- **What needs to be done**:
Both end lines count: copy exactly from the line that contains "5. This part finishes the script." to the line that contains "(0.88, -0.37, -0.08))", and only those lines.
——
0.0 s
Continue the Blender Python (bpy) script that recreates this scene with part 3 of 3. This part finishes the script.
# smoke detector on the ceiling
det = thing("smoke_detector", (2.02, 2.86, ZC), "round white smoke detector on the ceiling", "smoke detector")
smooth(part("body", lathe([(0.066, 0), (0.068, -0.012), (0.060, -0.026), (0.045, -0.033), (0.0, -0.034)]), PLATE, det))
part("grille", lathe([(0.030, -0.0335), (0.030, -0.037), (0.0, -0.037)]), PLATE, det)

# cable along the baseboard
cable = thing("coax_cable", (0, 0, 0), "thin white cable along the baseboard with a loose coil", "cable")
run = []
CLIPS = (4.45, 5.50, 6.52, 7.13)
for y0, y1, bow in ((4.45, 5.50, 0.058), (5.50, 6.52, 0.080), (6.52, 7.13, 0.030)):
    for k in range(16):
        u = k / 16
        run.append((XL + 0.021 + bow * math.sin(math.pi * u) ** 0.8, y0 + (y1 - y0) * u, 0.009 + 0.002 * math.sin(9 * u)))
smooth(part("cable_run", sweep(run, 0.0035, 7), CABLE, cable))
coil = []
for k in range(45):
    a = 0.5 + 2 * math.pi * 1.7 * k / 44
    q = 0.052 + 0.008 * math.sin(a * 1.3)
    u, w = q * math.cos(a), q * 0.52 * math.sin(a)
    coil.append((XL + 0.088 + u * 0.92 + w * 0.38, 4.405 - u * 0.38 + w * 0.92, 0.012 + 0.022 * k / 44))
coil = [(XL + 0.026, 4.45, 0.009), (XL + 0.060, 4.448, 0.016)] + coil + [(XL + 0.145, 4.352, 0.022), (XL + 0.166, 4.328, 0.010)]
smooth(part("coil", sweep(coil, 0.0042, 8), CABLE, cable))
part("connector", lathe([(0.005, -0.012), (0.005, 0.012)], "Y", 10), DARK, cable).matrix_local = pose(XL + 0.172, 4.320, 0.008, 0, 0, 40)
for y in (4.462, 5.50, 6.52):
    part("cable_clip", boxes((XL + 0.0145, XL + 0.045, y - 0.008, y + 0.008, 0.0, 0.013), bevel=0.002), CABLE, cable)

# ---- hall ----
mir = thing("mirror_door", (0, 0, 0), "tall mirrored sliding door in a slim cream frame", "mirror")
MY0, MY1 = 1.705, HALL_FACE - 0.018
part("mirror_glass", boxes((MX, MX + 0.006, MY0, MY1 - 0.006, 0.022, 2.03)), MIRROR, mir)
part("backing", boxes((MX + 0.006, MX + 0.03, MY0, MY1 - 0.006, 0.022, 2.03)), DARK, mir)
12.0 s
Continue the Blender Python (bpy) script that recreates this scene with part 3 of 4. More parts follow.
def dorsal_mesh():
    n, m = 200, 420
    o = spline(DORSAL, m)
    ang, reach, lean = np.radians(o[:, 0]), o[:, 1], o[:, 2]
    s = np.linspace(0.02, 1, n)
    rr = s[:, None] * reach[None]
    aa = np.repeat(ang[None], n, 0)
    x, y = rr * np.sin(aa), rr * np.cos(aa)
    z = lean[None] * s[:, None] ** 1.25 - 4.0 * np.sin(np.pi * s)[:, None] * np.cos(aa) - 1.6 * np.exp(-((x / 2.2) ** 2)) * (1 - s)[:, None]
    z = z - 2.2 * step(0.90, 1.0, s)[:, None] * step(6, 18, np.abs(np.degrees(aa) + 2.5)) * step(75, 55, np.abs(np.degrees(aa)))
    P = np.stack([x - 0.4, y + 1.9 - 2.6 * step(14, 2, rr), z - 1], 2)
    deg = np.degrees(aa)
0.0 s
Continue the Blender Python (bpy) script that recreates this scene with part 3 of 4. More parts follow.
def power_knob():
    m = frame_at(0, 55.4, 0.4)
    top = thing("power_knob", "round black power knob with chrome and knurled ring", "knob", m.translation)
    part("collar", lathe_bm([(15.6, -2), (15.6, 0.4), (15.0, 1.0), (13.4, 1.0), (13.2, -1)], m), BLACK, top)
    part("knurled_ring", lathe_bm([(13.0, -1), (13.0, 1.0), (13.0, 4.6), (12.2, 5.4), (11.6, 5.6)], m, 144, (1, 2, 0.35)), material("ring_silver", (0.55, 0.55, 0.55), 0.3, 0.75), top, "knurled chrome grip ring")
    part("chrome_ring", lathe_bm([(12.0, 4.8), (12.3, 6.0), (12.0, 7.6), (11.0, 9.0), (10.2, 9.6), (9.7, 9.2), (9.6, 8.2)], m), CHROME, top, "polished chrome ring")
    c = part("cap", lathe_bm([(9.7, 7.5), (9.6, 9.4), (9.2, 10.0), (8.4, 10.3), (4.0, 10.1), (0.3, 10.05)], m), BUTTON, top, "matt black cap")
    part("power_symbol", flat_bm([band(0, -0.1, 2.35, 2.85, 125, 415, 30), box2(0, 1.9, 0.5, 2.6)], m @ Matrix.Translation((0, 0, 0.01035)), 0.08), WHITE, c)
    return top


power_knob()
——
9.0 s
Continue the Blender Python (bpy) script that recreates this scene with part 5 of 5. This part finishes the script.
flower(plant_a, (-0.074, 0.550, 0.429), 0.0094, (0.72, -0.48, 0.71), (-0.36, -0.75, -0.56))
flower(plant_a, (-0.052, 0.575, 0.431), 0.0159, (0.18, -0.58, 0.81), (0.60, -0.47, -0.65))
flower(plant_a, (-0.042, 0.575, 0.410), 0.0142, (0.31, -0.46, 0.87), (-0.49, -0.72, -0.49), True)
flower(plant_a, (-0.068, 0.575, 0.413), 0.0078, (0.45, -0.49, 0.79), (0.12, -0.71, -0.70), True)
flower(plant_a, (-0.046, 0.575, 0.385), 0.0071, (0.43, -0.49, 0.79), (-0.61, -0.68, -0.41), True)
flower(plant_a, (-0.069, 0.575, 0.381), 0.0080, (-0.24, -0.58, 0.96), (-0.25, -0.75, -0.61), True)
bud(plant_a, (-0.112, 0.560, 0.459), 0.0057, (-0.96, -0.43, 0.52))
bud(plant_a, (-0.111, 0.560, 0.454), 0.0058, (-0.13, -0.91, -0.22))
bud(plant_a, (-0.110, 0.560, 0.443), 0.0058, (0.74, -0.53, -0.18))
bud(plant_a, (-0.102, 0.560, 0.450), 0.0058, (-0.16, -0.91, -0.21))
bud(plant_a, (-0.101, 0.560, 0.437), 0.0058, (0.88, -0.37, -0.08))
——
- **Final result**:
Continue the Blender Python (bpy) script that recreates this scene with part 5 of 5. This part finishes the script.
flower(plant_a, (-0.074, 0.550, 0.429), 0.0094, (0.72, -0.48, 0.71), (-0.36, -0.75, -0.56))
flower(plant_a, (-0.052, 0.575, 0.431), 0.0159, (0.18, -0.58, 0.81), (0.60, -0.47, -0.65))
flower(plant_a, (-0.042, 0.575, 0.410), 0.0142, (0.31, -0.46, 0.87), (-0.49, -0.72, -0.49), True)
flower(plant_a, (-0.068, 0.575, 0.413), 0.0078, (0.45, -0.49, 0.79), (0.12, -0.71, -0.70), True)
flower(plant_a, (-0.046, 0.575, 0.385), 0.0071, (0.43, -0.49, 0.79), (-0.61, -0.68, -0.41), True)
flower(plant_a, (-0.069, 0.575, 0.381), 0.0080, (-0.24, -0.58, 0.96), (-0.25, -0.75, -0.61), True)
bud(plant_a, (-0.112, 0.560, 0.459), 0.0057, (-0.96, -0.43, 0.52))
bud(plant_a, (-0.111, 0.560, 0.454), 0.0058, (-0.13, -0.91, -0.22))
bud(plant_a, (-0.110, 0.560, 0.443), 0.0058, (0.74, -0.53, -0.18))
bud(plant_a, (-0.102, 0.560, 0.450), 0.0058, (-0.16, -0.91, -0.21))
bud(plant_a, (-0.101, 0.560, 0.437), 0.0058, (0.88, -0.37, -0.08))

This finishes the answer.